Latest ‘Trek’ perfectly melds old and new


The latest installment of the “Star Trek” franchise is a perfect combination of the old and new. Director J.J. Abrams (Creator of TV’s Lost) truly goes where no one has gone before, recasting the classic crew of the Starship Enterprise and focusing on the early years.

Fortunately, Abrams had the foresight to realize that while he wanted to introduce Star Trek to a new audience, he still needed to acknowledge its longtime fan base and not ignore what came before. He pulls this off beautifully and will likely coax diehard fans into embracing this new crew with the familiar names.

Thanks to the magic of science fiction, the classic cast’s Leonard Nimoy’s participation in the film neither hinders the earlier incarnation of his character (played by Zachary Quinto of TV’s Heroes) nor pales his own portrayal of the iconic character.

The rest of the cast also shines. Chris Pine is excellent as the early Kirk. The new spin put on familiar touchstones in the life of the famous Captain are played out in a way that is fresh, but not inconsistent with the original canon. One scene that longtime fans will enjoy is the Kirk solution to the Kobayashi Maru, a training exercise that is supposed to be a no-win scenario yet Kirk handily beats it.

Simon Pegg is worthy successor to the late James Doohan, although Pegg is sadly underused in this film. John Cho, Zoe Saldana, Karl Urban, and Anton Yelchin each turn in excellent performances as Sulu, Uhura, McCoy and Chekov, respectively, though Yelchin’s Russian accent comes across as a bit too exaggerated.
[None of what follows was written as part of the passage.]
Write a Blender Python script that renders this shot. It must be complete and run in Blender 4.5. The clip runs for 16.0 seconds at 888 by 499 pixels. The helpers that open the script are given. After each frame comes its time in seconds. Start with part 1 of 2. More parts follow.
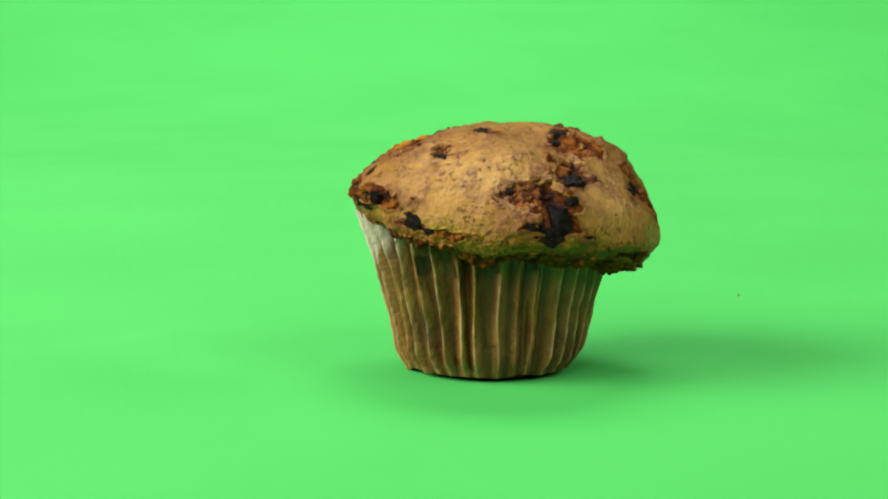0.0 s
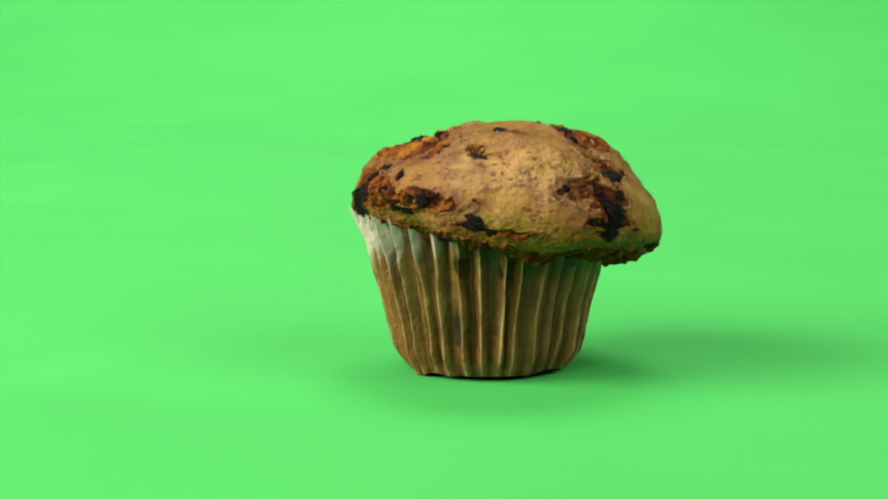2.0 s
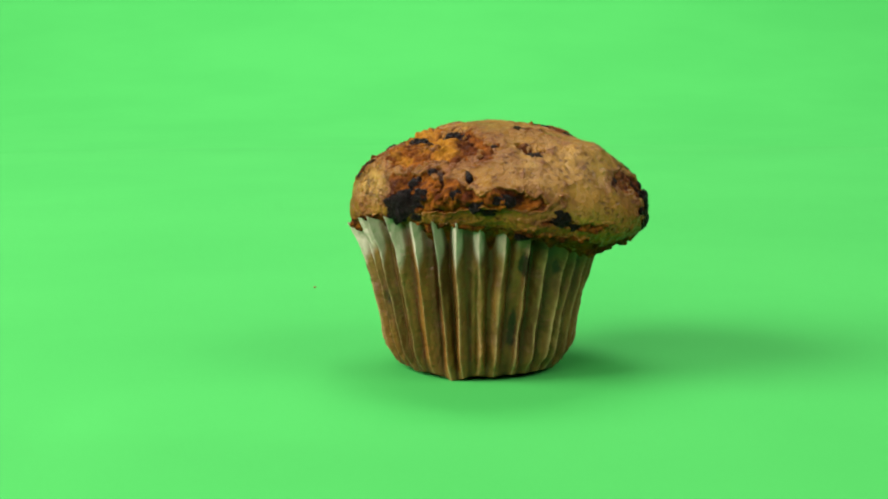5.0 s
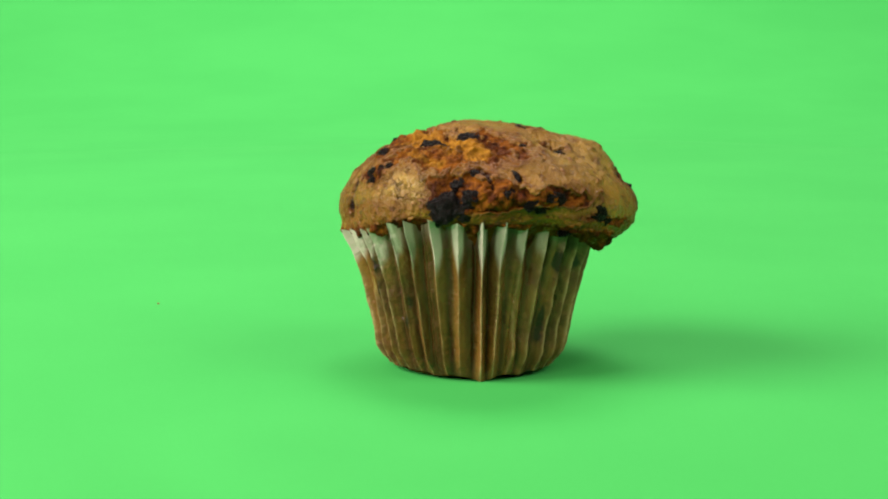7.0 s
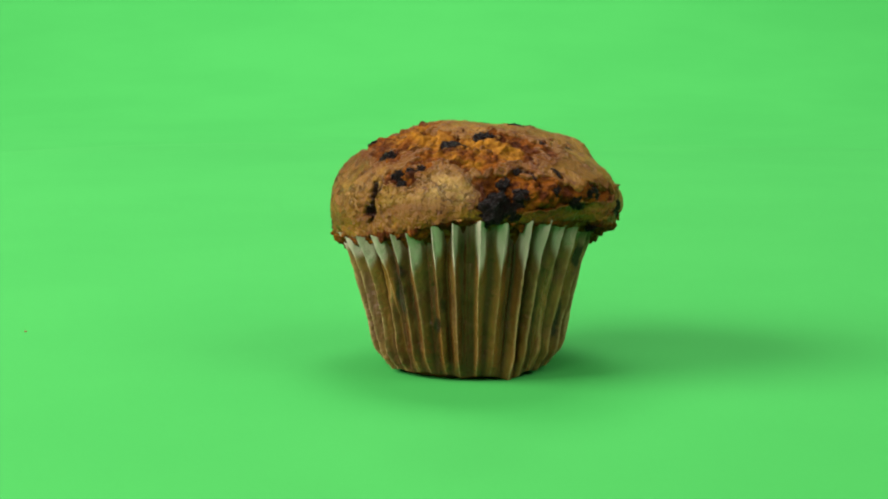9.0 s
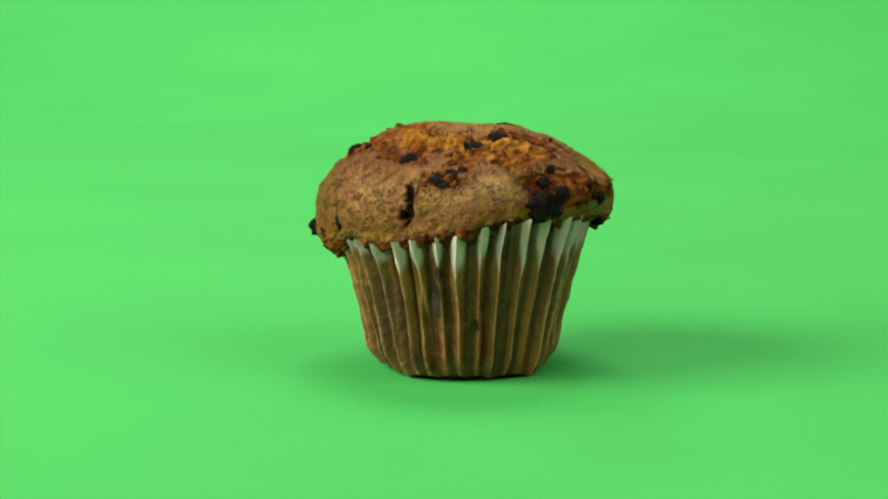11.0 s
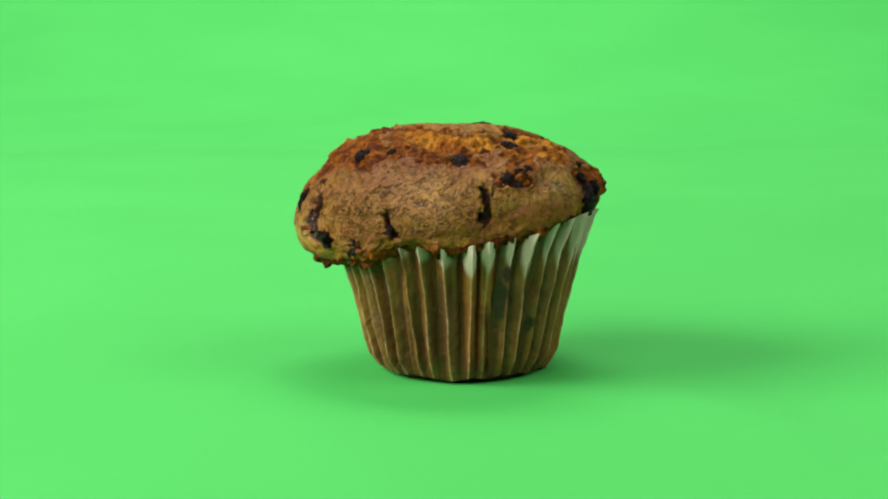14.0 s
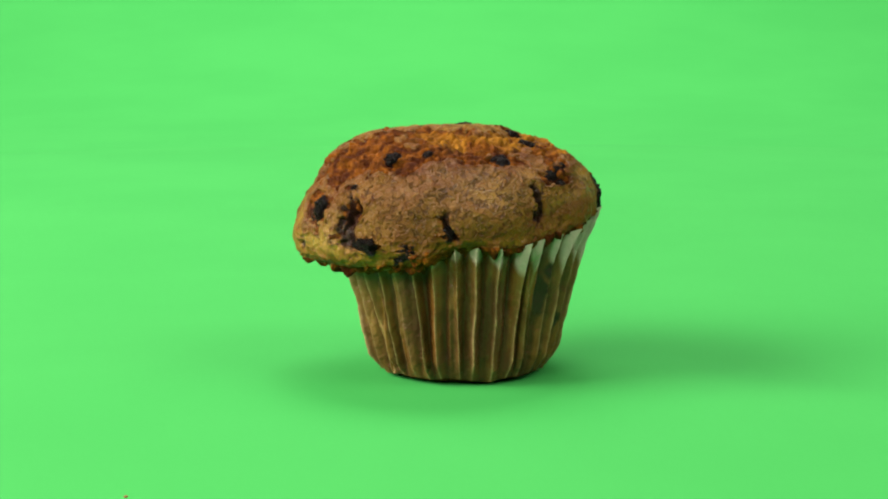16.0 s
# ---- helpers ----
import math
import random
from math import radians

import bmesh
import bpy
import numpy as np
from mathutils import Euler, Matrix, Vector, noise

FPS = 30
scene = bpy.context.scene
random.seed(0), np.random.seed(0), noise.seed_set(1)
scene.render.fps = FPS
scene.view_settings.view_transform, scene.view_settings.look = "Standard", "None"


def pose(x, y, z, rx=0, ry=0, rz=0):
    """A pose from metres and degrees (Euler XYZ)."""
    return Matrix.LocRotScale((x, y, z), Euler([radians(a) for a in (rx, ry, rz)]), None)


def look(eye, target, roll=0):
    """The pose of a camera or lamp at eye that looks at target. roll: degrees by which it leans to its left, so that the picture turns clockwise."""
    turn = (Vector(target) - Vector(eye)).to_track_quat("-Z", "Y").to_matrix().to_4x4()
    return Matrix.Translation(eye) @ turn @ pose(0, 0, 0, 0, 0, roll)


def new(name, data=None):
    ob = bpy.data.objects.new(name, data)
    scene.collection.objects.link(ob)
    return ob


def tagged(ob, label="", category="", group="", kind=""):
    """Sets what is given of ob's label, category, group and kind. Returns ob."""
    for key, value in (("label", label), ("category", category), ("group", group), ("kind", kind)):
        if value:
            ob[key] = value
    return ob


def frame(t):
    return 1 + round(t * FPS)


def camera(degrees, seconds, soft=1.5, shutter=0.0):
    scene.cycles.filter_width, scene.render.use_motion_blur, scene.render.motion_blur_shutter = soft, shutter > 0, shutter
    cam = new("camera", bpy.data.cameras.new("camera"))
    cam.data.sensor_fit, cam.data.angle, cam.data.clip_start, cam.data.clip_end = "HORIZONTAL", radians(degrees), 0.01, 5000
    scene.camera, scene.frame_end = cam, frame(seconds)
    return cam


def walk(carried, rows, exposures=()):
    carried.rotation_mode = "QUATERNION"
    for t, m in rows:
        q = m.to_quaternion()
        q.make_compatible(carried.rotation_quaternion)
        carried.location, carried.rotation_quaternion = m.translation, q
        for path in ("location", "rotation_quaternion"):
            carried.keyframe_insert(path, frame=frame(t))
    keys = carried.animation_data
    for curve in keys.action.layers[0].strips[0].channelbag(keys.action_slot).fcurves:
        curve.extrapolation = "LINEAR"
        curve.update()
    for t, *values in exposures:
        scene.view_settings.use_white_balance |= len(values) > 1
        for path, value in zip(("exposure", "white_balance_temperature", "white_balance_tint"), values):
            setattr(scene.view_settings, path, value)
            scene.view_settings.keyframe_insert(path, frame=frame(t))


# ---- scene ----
# The camera stands still before a slowly turning, sheet-covered turntable.
EYE = (-0.0091, -0.4994, 0.1048)
PITCH, ROLL = 8.07, -0.26
cam = camera(28.0, 16.0, soft=2.0)
STAND = pose(*EYE, 90 - PITCH, 0, 0) @ pose(0, 0, 0, 0, 0, ROLL)
walk(cam, [(0, STAND), (16, STAND)], exposures=[(0, 0.24), (2.5, 0.22), (3.5, 0.17), (7, 0.17), (8, 0.09), (9, 0.0), (10.3, 0.0), (11.5, 0.07), (12.5, 0.15), (16, 0.15)])

MM = 0.001


def turn(t):
    """Degrees that the turntable has gone round by t seconds."""
    return float(np.interp(t, (0, 2, 4, 6.5, 9, 11.5, 13.5, 16), (0, 23.9, 48.1, 77.2, 106.2, 134.6, 158.0, 188.1)))


# ---- light ----
world = bpy.data.worlds.new("studio")
scene.world = world
world.use_nodes = True
world.node_tree.nodes["Background"].inputs[0].default_value = (1.0, 0.98, 0.95, 1)
world.node_tree.nodes["Background"].inputs[1].default_value = 0.06


def softbox(name, eye, target, width, height, power, colour, spread=180):
    lamp = bpy.data.lights.new(name, "AREA")
    lamp.shape, lamp.size, lamp.size_y, lamp.energy, lamp.color = "RECTANGLE", width, height, power, colour
    lamp.spread = radians(spread)
    ob = new(name, lamp)
    ob.matrix_world = look(eye, target)
    return ob


softbox("softbox_key", (-1.20, -0.30, 0.76), (0.1, 0.15, 0.02), 0.90, 0.80, 45.5, (1.0, 0.96, 0.91))
softbox("softbox_fill", (1.00, -0.55, 0.95), (0, 0, 0.02), 0.90, 0.90, 12.5, (1.0, 0.96, 0.91))
# added fill from the camera side, no lamp known there
softbox("front_fill", (-1.0, -2.2, 1.6), (0, 0, 0.05), 1.6, 1.0, 44.0, (1.0, 0.95, 0.88))
# added to brighten the far paper, no known source
softbox("background_fill", (-0.1, 1.25, 2.2), (0.0, 1.4, 0), 1.8, 1.2, 34.0, (1.0, 0.98, 0.95), 104)


# ---- materials ----
class Nodes:
    """A node material and short ways to add to it."""

    def __init__(self, name):
        self.mat = bpy.data.materials.new(name)
        self.mat.use_nodes = True
        self.tree = self.mat.node_tree
        self.bsdf = self.tree.nodes["Principled BSDF"]
        self.coord = self.tree.nodes.new("ShaderNodeTexCoord").outputs["Object"]

    def put(self, socket, value):
        if isinstance(value, bpy.types.NodeSocket):
            self.tree.links.new(value, socket)
        elif isinstance(value, tuple) and len(value) == 3 and socket.type == "RGBA":
            socket.default_value = (*value, 1)
        else:
            socket.default_value = value

    def noise(self, scale, detail=4, rough=0.55, stretch=None, distortion=0.0):
        n = self.tree.nodes.new("ShaderNodeTexNoise")
        n.inputs["Scale"].default_value, n.inputs["Detail"].default_value = scale, detail
        n.inputs["Roughness"].default_value, n.inputs["Distortion"].default_value = rough, distortion
        src = self.coord
        if stretch:
            m = self.tree.nodes.new("ShaderNodeMapping")
            m.inputs["Scale"].default_value = stretch
            self.put(m.inputs["Vector"], src)
            src = m.outputs[0]
        self.put(n.inputs["Vector"], src)
        return n.outputs["Fac"]

    def cells(self, scale, feature="F1", warp=0.0, grain=300):
        """Distance in cells of 1/scale metres; warp bends them, in metres."""
        n = self.tree.nodes.new("ShaderNodeTexVoronoi")
        n.feature = feature
        n.inputs["Scale"].default_value = scale
        src = self.coord
        if warp:
            w = self.tree.nodes.new("ShaderNodeTexNoise")
            w.inputs["Scale"].default_value, w.inputs["Detail"].default_value = grain, 3
            self.put(w.inputs["Vector"], src)
            off = self.tree.nodes.new("ShaderNodeVectorMath")
            off.operation = "MULTIPLY_ADD"
            self.put(off.inputs[0], w.outputs["Color"])
            off.inputs[1].default_value = (warp, warp, warp)
            self.put(off.inputs[2], src)
            src = off.outputs[0]
        self.put(n.inputs["Vector"], src)
        return n.outputs["Distance"]

    def ramp(self, value, lo, hi, a=0.0, b=1.0):
        n = self.tree.nodes.new("ShaderNodeMapRange")
        n.interpolation_type = "SMOOTHSTEP"
        for k, v in zip(("Value", "From Min", "From Max", "To Min", "To Max"), (value, lo, hi, a, b)):
            self.put(n.inputs[k], v)
        return n.outputs[0]

    def math(self, op, a, b=0.0):
        n = self.tree.nodes.new("ShaderNodeMath")
        n.operation = op
        self.put(n.inputs[0], a)
        self.put(n.inputs[1], b)
        return n.outputs[0]

    def mix(self, fac, a, b, blend="MIX"):
        n = self.tree.nodes.new("ShaderNodeMix")
        n.data_type, n.blend_type = "RGBA", blend
        self.put(n.inputs[0], fac)
        self.put(n.inputs[6], a)
        self.put(n.inputs[7], b)
        return n.outputs[2]

    def attr(self, name):
        n = self.tree.nodes.new("ShaderNodeAttribute")
        n.attribute_name = name
        return n.outputs["Fac"]

    def bump(self, height, distance, strength=1.0):
        n = self.tree.nodes.new("ShaderNodeBump")
        n.inputs["Strength"].default_value, n.inputs["Distance"].default_value = strength, distance
        self.put(n.inputs["Height"], height)
        self.put(self.bsdf.inputs["Normal"], n.outputs[0])

    def set(self, **values):
        for k, v in values.items():
            self.put(self.bsdf.inputs[k.replace("_", " ")], v)
        return self.mat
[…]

And the late Majel Barrett Roddenbery, widow of Star Trek creator Gene Roddenberry, delivers her final work as the familiar voice of the Enterprise computer (and Rodenberrys are honored in the final credits of the film).

In addition to the Kobayashi Maru exercise, one of the many references to Star Trek fandom of particular interest St. Louis audiences is Admiral Archer, which is a direct reference to the most recent TV incarnation of the franchise, Star Trek: Enterprise, featuring St. Louis native Scott Bakula. This and other references keep the film relevant to the loyal fan base, but they are low-key enough so as to not confuse those seeing a Trek movie for the first time.

All in all, this movie is the perfect example of how to keep a cultural icon alive and relevant in this ever changing world. And once again, Star Trek succeeds in its mission of going where no one has gone before.

Star Trek opens in St. Louis on Friday, May 8.